A chuva que caiu na noite dessa quinta-feira em Viçosa, na Zona da Mata mineira, não foi suficiente para resolver a crise no abastecimento de água na cidade. O manancial do Rio São Bartolomeu, responsável por 55% do fornecimento de água no município, está com nível tão baixo que não consegue escorrer pelo vertedouro da represa, que, por isso, está aberta parcialmente desde quarta-feira. A situação se agrava com o assoreamento do leito do rio, denunciado pelo aparecimento de bancos de areia. A situação provocou até uma disputa entre a Universidade Federal de Viçosa (UFV) e o Serviço Autônomo de Água e Esgoto (Saae) da cidade.
O manancial do São Bartolomeu costumava atingir a marca de 1,4 metro em uma régua vertical fixada junto à represa. Desde quarta-feira, a água não alcança sequer o início da medição, que representa o ponto em que o montante do líquido é suficiente para escorrer pelo vertedouro. “Agora, estamos deixando a água passar por uma pequena abertura da represa. Abrimos o mínimo possível para não correr o risco de passar muito e ficarmos sem reserva”, explica diretor-técnico do Saae, Edson Bhering. “Desde 1971, o nível do manancial não ficava tão baixo”, acrescenta.
Após a represa, a água segue por um leito até um reservatório. Lá, ela passa por cima de uma mureta e cai em duas caixas de captação vizinhas. Em uma delas, usada pelo Saae, o líquido é canalizado para ser distribuído para mais da metade dos quase 60 mil moradores da cidade – deveria verter à taxa de 100 litros por segundo, mas hoje a vazão é de cerca de 45 litros por segundo. A outra caixa é empregada pela UFV para o abastecimento do campus, frequentado diariamente por cerca de 20 mil pessoas, segundo o chefe da Divisão de Água e Esgotos da instituição, Rafael Bastos. A vazão habitual de 50 litros caiu para 20 a 25 litros por segundo, diz ele.
A situação provocou concorrência entre o Saae e a UFV. O Saae instalou tubos espessos que buscam a água e a transporta para dentro de sua caixa de captação. “Na terça-feira, coloquei mais dois tubos, o que fez a vazão subir de 38 para 45 litros por segundo. Hoje temos cinco tubos”, diz Bhering. O chefe da Divisão de Água e Esgotos da universidade afirma que a medida reduziu ainda mais o líquido vertido na caixa da instituição, que também precisou instalar seus próprios tubos. “Havia uma disputa velada por água, cada um tentando tirar mais água do que o outro. Agora temos um acordo: ninguém mais tomará medidas unilaterais”, afirma Bastos.

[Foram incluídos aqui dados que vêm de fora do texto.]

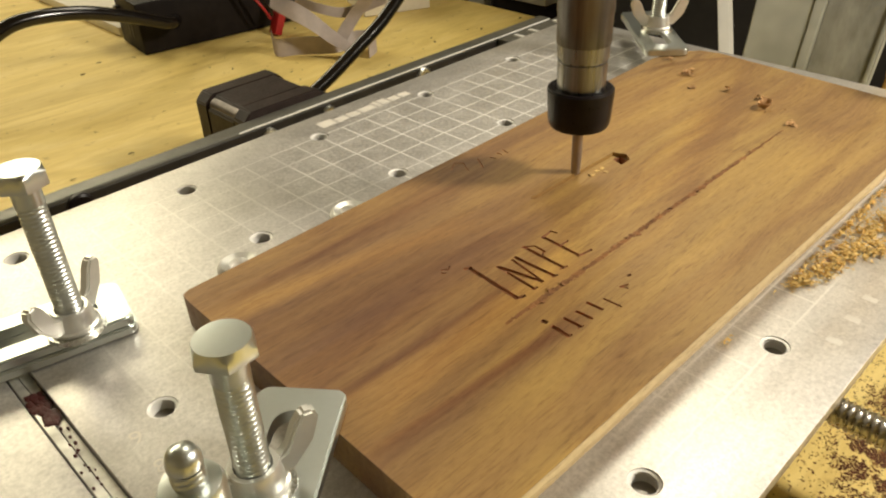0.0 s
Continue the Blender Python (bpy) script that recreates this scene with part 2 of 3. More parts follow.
def plate_material():
    """Clear-anodised aluminium with a printed centimetre grid."""
    m, t, p = material("anodised_bed_plate")
    v = coords(t)
    fine, slow = noise_of(t, v, 2600, 2), noise_of(t, v, 55, 4)
    metal = ramp(t, slow, [(0.3, (0.63, 0.605, 0.57)), (0.7, (0.71, 0.685, 0.65))])
    metal = mixed(t, 0.55, metal, ramp(t, noise_of(t, v, 950, 5, 0.85), [(0.36, (0.58, 0.58, 0.58)), (0.60, (1.12, 1.12, 1.12))]), "MULTIPLY")
    metal = mixed(t, 0.4, metal, ramp(t, noise_of(t, v, 210, 4, 0.7), [(0.33, (0.80, 0.80, 0.79)), (0.58, (1.05, 1.05, 1.05))]), "MULTIPLY")
    s = t.nodes.new("ShaderNodeSeparateXYZ")
    t.links.new(v, s.inputs[0])

    def line(axis, width):
        f = math_of(t, "FRACT", math_of(t, "ADD", math_of(t, "MULTIPLY", s.outputs[axis], 100.0), 40.5))
        return math_of(t, "LESS_THAN", math_of(t, "ABSOLUTE", math_of(t, "SUBTRACT", f, 0.5)), width)

    def inside(axis, lo, hi):
        return math_of(t, "MULTIPLY", math_of(t, "GREATER_THAN", s.outputs[axis], lo), math_of(t, "LESS_THAN", s.outputs[axis], hi))

    worn = ramp(t, noise_of(t, v, 38, 4), [(0.34, (0.35,) * 3), (0.50, (1.0,) * 3)])
    grid = math_of(t, "MAXIMUM", line(0, 0.026), line(1, 0.026))
    grid = math_of(t, "MULTIPLY", grid, math_of(t, "MULTIPLY", inside(0, -0.1003, 0.1503), inside(1, -0.1603, 0.0003)))
    ink = math_of(t, "MULTIPLY", math_of(t, "MULTIPLY", grid, worn), ramp(t, math_of(t, "ADD", math_of(t, "MULTIPLY", s.outputs[1], 8.0), 1.3), [(0.0, (0.45,) * 3), (1.0, (1.0,) * 3)]))
    ink = math_of(t, "MULTIPLY", ink, ramp(t, math_of(t, "ADD", math_of(t, "MULTIPLY", s.outputs[0], 9.0), 0.6), [(0.0, (0.25,) * 3), (0.75, (1.0,) * 3)]))
    t.links.new(mixed(t, ink, metal, (0.90, 0.88, 0.83)), p.inputs["Base Color"])
    t.links.new(math_of(t, "SUBTRACT", 0.78, math_of(t, "MULTIPLY", ink, 0.70)), p.inputs["Metallic"])
    t.links.new(ramp(t, slow, [(0.3, (0.36,) * 3), (0.7, (0.43,) * 3)]), p.inputs["Roughness"])
    bump(t, p, fine, 0.12, 0.0001)
    return m


plate_metal = plate_material()


# ---- mesh helpers ----
def to_mesh(name, bm, mat, smooth=None):
    me = bpy.data.meshes.new(name)
    bmesh.ops.recalc_face_normals(bm, faces=bm.faces)
    bm.to_mesh(me)
    bm.free()
    me.materials.append(mat)
    if smooth is not None:
        for p in me.polygons:
            p.use_smooth = True
        me.set_sharp_from_angle(angle=radians(smooth))
    return me


def part(name, bm, mat, parent=None, label="", smooth=35):
    ob = new(name, to_mesh(name, bm, mat, smooth))
    if parent is not None:
        ob.parent = parent
    return tagged(ob, label)


def thing(name, label, category, at=(0, 0, 0), turn=0.0, group="", kind=""):
    ob = new(name)
    ob.empty_display_size = 0.01
    ob.matrix_basis = pose(*at, 0, 0, turn)
    return tagged(ob, label, category, group, kind)


def box(lo, hi, bevel=0.0, segments=2):
    bm = bmesh.new()
    bmesh.ops.create_cube(bm, size=1)
    for v in bm.verts:
        for i in range(3):
            v.co[i] = lo[i] if v.co[i] < 0 else hi[i]
    if bevel:
        bmesh.ops.bevel(bm, geom=bm.edges[:], offset=bevel, segments=segments, affect="EDGES", profile=0.6)
    return bm


def lathe(profile, steps=32, close=True):
    """A turned body round z from (radius, height) pairs."""
    bm = bmesh.new()
    rings = []
    for r, z in profile:
        rings.append([bm.verts.new((r * math.cos(2 * math.pi * k / steps), r * math.sin(2 * math.pi * k / steps), z)) for k in range(steps)])
    for a, b in zip(rings, rings[1:]):
        for k in range(steps):
            bm.faces.new((a[k], a[(k + 1) % steps], b[(k + 1) % steps], b[k]))
    if close:
        bm.faces.new(list(reversed(rings[0])))
        bm.faces.new(rings[-1])
    return bm


def join(bm, other, m=Matrix()):
    me = bpy.data.meshes.new("scrap")
    other.transform(m)
    other.to_mesh(me)
    other.free()
    bm.from_mesh(me)
    bpy.data.meshes.remove(me)
    return bm


def prism(outline, z0, z1, bevel=0.0):
    """An upright slab from an outline of (x, y) points."""
    bm = bmesh.new()
    low = [bm.verts.new((x, y, z0)) for x, y in outline]
    f = bm.faces.new(low)
    up = bmesh.ops.extrude_face_region(bm, geom=[f])["geom"]
    for v in up:
        if isinstance(v, bmesh.types.BMVert):
            v.co.z = z1
    bmesh.ops.recalc_face_normals(bm, faces=bm.faces)
    if bevel:
        bmesh.ops.bevel(bm, geom=[e for e in bm.edges if e.is_manifold and e.calc_face_angle(0) > 0.7], offset=bevel, segments=2, affect="EDGES")
    return bm


def thread(radius, length, pitch, steps=20, depth=0.12):
    """A screw thread as a body with a helical ridge round z."""
    bm = bmesh.new()
    n = int(length / pitch * 4)
    rings = []
    for i in range(n + 1):
        ring = []
        for k in range(steps):
            a = 2 * math.pi * k / steps
            z = i * pitch / 4
            ph = ((z / pitch) - k / steps) % 1.0
            r = radius * (1 - depth * abs(2 * ph - 1) * 2 if abs(2 * ph - 1) < 0.5 else 1 - depth)
            ring.append(bm.verts.new((r * math.cos(a), r * math.sin(a), z)))
        rings.append(ring)
    for a, b in zip(rings, rings[1:]):
        for k in range(steps):
            bm.faces.new((a[k], a[(k + 1) % steps], b[(k + 1) % steps], b[k]))
    bm.faces.new(list(reversed(rings[0])))
    bm.faces.new(rings[-1])
    return bm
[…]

O Saae planeja incrementar o sistema de abastecimento alimentado pelo São Bartolomeu com água da outra estação de tratamento da cidade, responsável por abastecer 45% dos moradores. Até o fim de semana, uma tubulação deve ser instalada para ampliar a conexão entre os dois sistemas, afirma Bhering.
São Pedro
O Saae disponibiliza dois caminhões-pipa para levar água aos habitantes que sofrem com a falta dela, situação cada dia mais comum na cidade. Na tarde de ontem, um dos caminhão-pipa foi a bairros da parte alta da cidade, os que mais sofrem com a crise no abastecimento. Assim que o veículo parou em uma rua do Bairro de Fátima, a aposentada Catarina do Carmo, de 62 anos, se aproximou e pediu que eles levassem água até o edifício onde mora com o marido, também aposentado. “Chegamos a ficar 14 dias sem água, tivemos que pegar com vizinhos”, reclamou.
No mesmo bairro, o aposentado José Lopes Duarte, de 78, e sua esposa, a dona de casa Maria Aparecida Costa, de 62, acompanharam o trabalho dos funcionários do Saae no edifício onde moram com um filho. O casal vive em Viçosa há cerca de 40 anos. “Nunca tinha faltado água desse jeito. Toda semana falta. Na terça-feira botaram aqui, mas acabou hoje (ontem)”, queixou-se Maria Aparecida. José, acrescenta: “Já entramos no banho com medo de a água acabar de repente. A esperança é que São Pedro nos acuda”.